The accidents and animal cruelty may or may not have been a factor when, in the 1870s, many of the pleasure gardens began to close down. Certainly concerns about prostitution and vice had an affect, as did the incredibly snobbish view that although the entertainment provided was suitable for educated upper and working class people, the lower orders would not be able to control themselves and would end up spending all their money on drink and other fripperies. Some were even accused of dancing 'Satan's hornpipe'!

The spread of suburbia also had an effect as London extended exponentially in all directions bringing the previously 'liminal' pleasure gardens into far more populous areas than they'd previously been in. Scottish philosopher and essayist Thomas Carlyle was far from the only one who complained about the late night noise and traffic. More than a century before the term had been coined, nimbyism was alive and well.


What with music halls going from strength to strength and cheap day trips to the seaside offering alternative, and stiff, competition for summer fun it hardly came as a surprise when many of the pleasure garden owners followed the money and sold their land to property developers. It happened then. It happened now. Twas ever thus.

The Salvation Army made a (crowdfunded) statement purchase of The Eagle on City Road which they immediately closed thus doing their bit not just to stop people sinning but to prevent people having fun. All that's left of the pleasure gardens now are two sets of gates. One in Highbury and the other, those from Cremorne, in the World's End estate.

The pleasure garden era lasted only from the mid-17c to the late 19c but that's still a long time and the story they told, and Lee Jackson superbly put into some kind of narrative sense for us, was one that said a lot about how people lived, thought, and had fun in those days. In some ways very very different to how we do it now but, more often than not, not so dissimilar at all.

I've not even touched on how glove shops and cigar shops in the West End were known as places that gentlemen could take ladies late at night or Whistler's firework painting from a pleasure garden that so upset John Ruskin that it went to court but I hope I've given you a feel for what was yet another interesting evening c/o the London Fortean Society.


The Q&A touched on the Surrey Zoological Gardens (in the Walworth area apparently), Georgian menageries, the shooting of a mad elephant, Poldark, and 'fallen' women and I learnt that London Zoo's success can, in some way, be credited to it inheriting the menagerie from the Tower of London. I also got to hear a salamander described as a 'big fat newt on steroids'.

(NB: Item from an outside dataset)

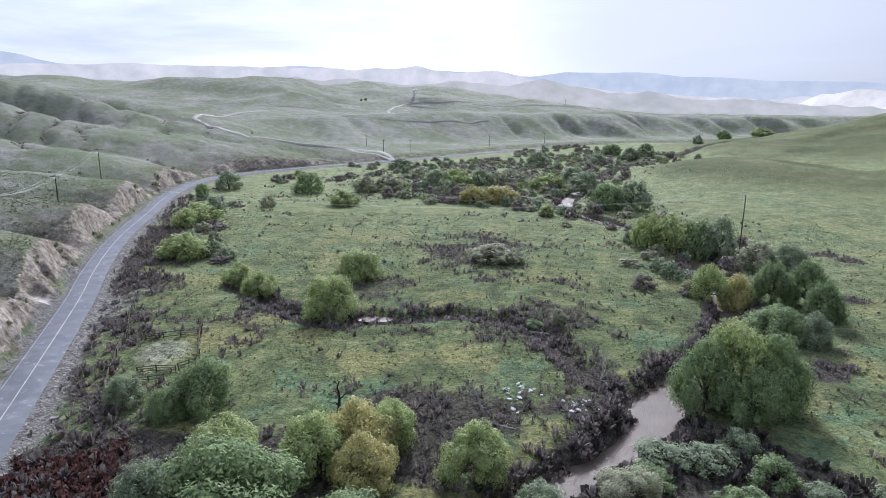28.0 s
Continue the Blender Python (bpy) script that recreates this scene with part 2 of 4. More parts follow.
def ground_from(x, y, u, riv, crk):
    # the valley floor
    floor = 0.9 * fbm(x, y, 60, 3) + 0.4 * fbm(x, y, 9, 5) + 0.5
    floor = floor * smooth(-3.5, -12, u) + ROAD_Z * (1 - smooth(-3.5, -12, u)) - 0.6 * smooth(-4, -6, u) * smooth(-14, -8, u)
    floor = floor - 2.9 * smooth(7.6, 4.2, riv + 1.8 * fbm(x, y, 11, 8)) - 1.5 * smooth(5, 1.0, crk + 1.5 * fbm(x, y, 8, 9))
    floor = floor - 0.8 * smooth(1.9, 0.5, line_dist(x, y, DITCH_L)[0] + 1.6 * fbm(x, y, 7, 10))
    # the eastern hills
    rise = 15 * np.exp(-((x - 190) / 66) ** 2 - ((y - 560) / 62) ** 2) + 20 * np.exp(-((x - 330) / 120) ** 2 - ((y - 490 - 0.12 * (x - 300)) / 70) ** 2)
    rise = rise + 84 * np.exp(-((x - 690) / 275) ** 2 - ((y - 810) / 135) ** 2) + 3 * smooth(160, 300, x) * smooth(390, 480, y) * smooth(900, 740, y)
    rise = rise + (4 * fbm(x, y, 90, 12) - 4 * smooth(0.14, 0.0, np.abs(fbm(x, y * 0.6, 130, 14, 3)))) * smooth(150, 260, x) * smooth(400, 500, y)
    rise = rise - 5 * smooth(26, 0, np.abs(x - 245 + 0.55 * (y - 500) + 16 * fbm(x, y, 50, 15))) * smooth(400, 470, y)
    east = floor + rise * smooth(90, 150, x + 0.05 * (y - 350)) * smooth(350, 430, y + 0.1 * x)
    # the western hills: spurs running down to the road
    ys = y + 0.08 * u + 7 * fbm(x, y, 80, 21, 3) * smooth(20, 90, u)
    st = np.array([s[0] for s in SPURS], float)
    k = np.clip(np.searchsorted(st, ys) - 1, 0, len(st) - 2)
    f = np.clip((ys - st[k]) / (st[k + 1] - st[k]), 0, 1)
    f = np.where(k % 2 == 0, f ** 1.9, 1 - (1 - f) ** 1.9)
    uu = np.array([13.0, 50, 120, 300])
    prof = np.array([s[1:] for s in SPURS], float)
    prof[1:-1:2, 1:] = 0.62 * prof[1:-1:2, 1:] + 0.19 * (prof[:-2:2, 1:] + prof[2::2, 1:])
    prof[1::2, 0] *= 0.45
    cols = [prof[k, j] * (1 - f) + prof[k + 1, j] * f for j in range(4)]
    q = bank_q(x, y, u)
    wash = smooth(0.22, 0.0, np.abs(fbm(y + 0.3 * x, 0.25 * x, 7, 34, 3))) * np.sin(np.pi * np.clip(q, 0, 1)) * np.minimum(cols[0] / 8, 1)
    hill = np.where(u < 13, cols[0] * (0.55 * q ** 0.75 + 0.45 * smooth(0.1, 0.75, q)) - 2.2 * wash + (1.1 * fbm(x, y, 2.6, 38, 2) + 1.8 * fbm(x, y, 6, 39, 2)) * np.sin(np.pi * q) * np.minimum(cols[0] / 6, 1), 0)
    for j in range(3):
        t = np.clip((u - uu[j]) / (uu[j + 1] - uu[j]), 0, 1)
        hill = np.where((u >= uu[j]) & (u < uu[j + 1]), cols[j] * (1 - t) + cols[j + 1] * t, hill)
    ridged = 1 - 2.0 * np.abs(fbm(x * 0.25 + 0.1 * y, y + 0.12 * x, 150, 43, 3))
    far = cols[3] + 0.060 * (np.minimum(u, 1100) - 300) + 20 * (ridged - 0.6)
    hill = np.where(u >= 300, cols[3] + (far - cols[3]) * smooth(300, 420, u), hill)
    c = (y + 0.22 * (x + 165)) / 84 + 0.45 * fbm(x * 0.5, y, 170, 45, 3)
    tri = np.abs(c - np.round(c)) * 2
    hill = hill + 20 * (1 - (1 - tri) ** 1.8 - 0.55) * smooth(60, 260, u) * smooth(430, 560, y)
    c = (x + 0.35 * y) / 34 + 0.9 * fbm(x, y, 60, 47, 3)
    hill = hill - 2.6 * smooth(0.5, 0.0, np.abs(c - np.round(c)) * 2) * smooth(40, 120, u) * (1 - 0.75 * smooth(180, 380, u))
    hill = hill + (2.2 * fbm(x, y, 22, 35) + 0.5 * fbm(x, y, 6, 37)) * smooth(8, 24, u) * (1 - 0.6 * smooth(180, 380, u))
    # the bluffs and plateau to the north
    gully = np.abs(fbm(x + 0.4 * y, y * 0.3, 75, 51, 3)) * 2
    v = u - 95 - 25 * smooth(20, -110, x) + (16 + 34 * smooth(40, 170, x)) * (gully - 0.35)
    eastward, mesa = smooth(0, 420, x), smooth(-240, -160, x)
    bluff = 3 * smooth(4, 20, u) + 6 * smooth(20, 120, u) * smooth(20, -110, x) * smooth(60, 0, v) + ((32 - 4 * eastward) * smooth(-10, 95, v) * mesa + 40 * smooth(10, 330, u) * (1 - mesa)) + (0.02 * np.clip(u - 120, 0, 700) + 20 * fbm(x, y, 220, 55) * smooth(120, 300, u)) * (1 - 0.75 * eastward)
    bluff = bluff + 36 * smooth(1150, 2000, y - 0.55 * x) * smooth(700, 0, x) * (1 - 0.4 * smooth(-200, -800, x)) - 60 * smooth(1300, 2600, y) * eastward
    bluff = bluff + 30 * (0.5 - np.abs(fbm(x, y, 330, 58, 3)) * 2.2) * smooth(1000, 1300, y - 0.3 * x) * (1 - 0.8 * eastward)
    bluff = bluff - 7 * eastward * np.abs(fbm(x, y, 60, 57, 3)) * smooth(60, 160, u)
    w = smooth(620, 800, y + 0.5 * (x + 165))
    west = (hill * (1 - w) + bluff * w) * smooth(4.0, 6.0, u) + ROAD_Z
    return np.where(u > 4.0, west, np.where(u > -4.0, ROAD_Z, east))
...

I'll be back in The Bell next month for a talk on the QAnon conspiracy and although I don't know the first thing about QAnon or any conspiracies relating to it or them I've learnt to trust that the LFS, more often than not, come up with the goods. I'll also be interested to see how much further the pub's renovation has gone. It's being converted into a 'gay space' but so far that's not stretched farther than painting signage on the toilet doors to suggest the promise of a unisex urinal and hanging up a tasteful, black and white photo of George Michael at the height of his designer stubble phase. Thanks to Raymond Noire for giving me the blog title. So much better than Vauxhall and I!